En una sociedad en la que está más que naturalizado el uso de sustancias, legales o no, con fines recreativos pero también funcionales, de salud o sociales: desde el café de la mañana, la caña con los colegas, la raya de coca para poder trabajar unas horas más o la pastilla de éxtasis para disfrutar más del concierto de tu grupo favorito, parece que nos olvidamos de la propia capacidad de nuestro cuerpo de producir estas hormonas, a través del sexo, el ejercicio, el amor, el tacto… y con ello olvidamos también que no hace falta consumir drogas para tener subidones, bajones, sufrir abstinencias, dependencia y resacas emocionales. Cómo vamos a entendernos si no entendemos cómo funcionamos.
Yo, como Sara, soy adicta a la ternura, al tacto, a la piel. Ser consciente de esto me ha hecho más selectiva a la hora de escoger a mis vínculos, sabiendo que no puedo, ni quiero, renunciar al contacto constante, al subidón de la oxitocina.
Todas somos intensas, todas somos Sara
En el podcast Participantes para un delirio, presentado por Coco Dávez, Sara Torres dice lo siguiente: «esperaba que las lectoras echaran la culpa a la narradora de un montón de cosas, juzgasen a la narradora de formas muy duras y de pronto cuando vi que no, que la comprendían, que la apoyaban, que la querían…fue como, no soy yo la narradora, pero me siento mejor eh».
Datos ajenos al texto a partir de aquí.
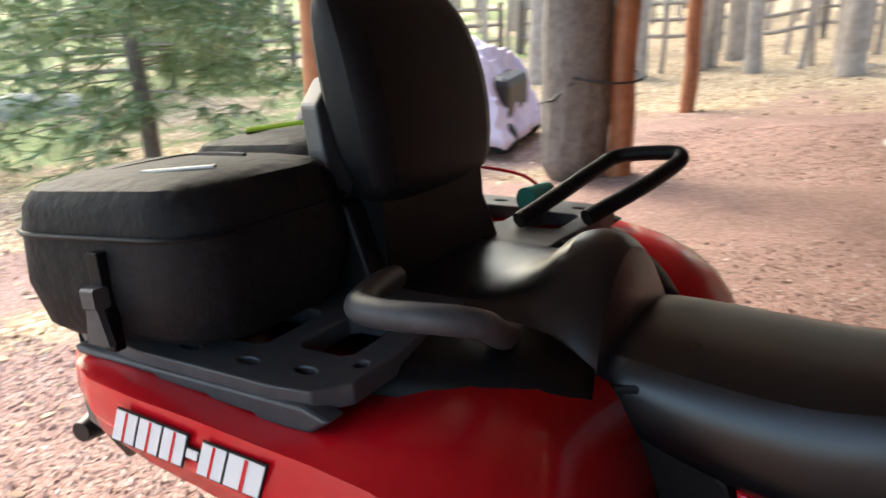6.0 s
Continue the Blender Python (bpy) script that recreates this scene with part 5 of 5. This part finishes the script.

No solo no te juzgamos, Sara, sino que agradecemos que pongas en palabras tan bonitas lo que tantas hemos sentido en algunos momentos de nuestra vida. Te agradecemos la valentía de empezar la novela con esa frase: «Mientras mamá moría yo estaba haciendo el amor», que se ha convertido en uno de mis inicios favoritos de todos los tiempos. Lo que no se nombra no existe y precisamente en eso reside la fuerza de tu novela, aquello que nos ha atrapado a tantas y seguirá atrapando: gracias por nombrar nuestro deseo, nuestro dolor, nuestras contradicciones, por darle un lugar a nuestras sombras. Gracias por nombrarnos y librarnos de la culpa. Amén.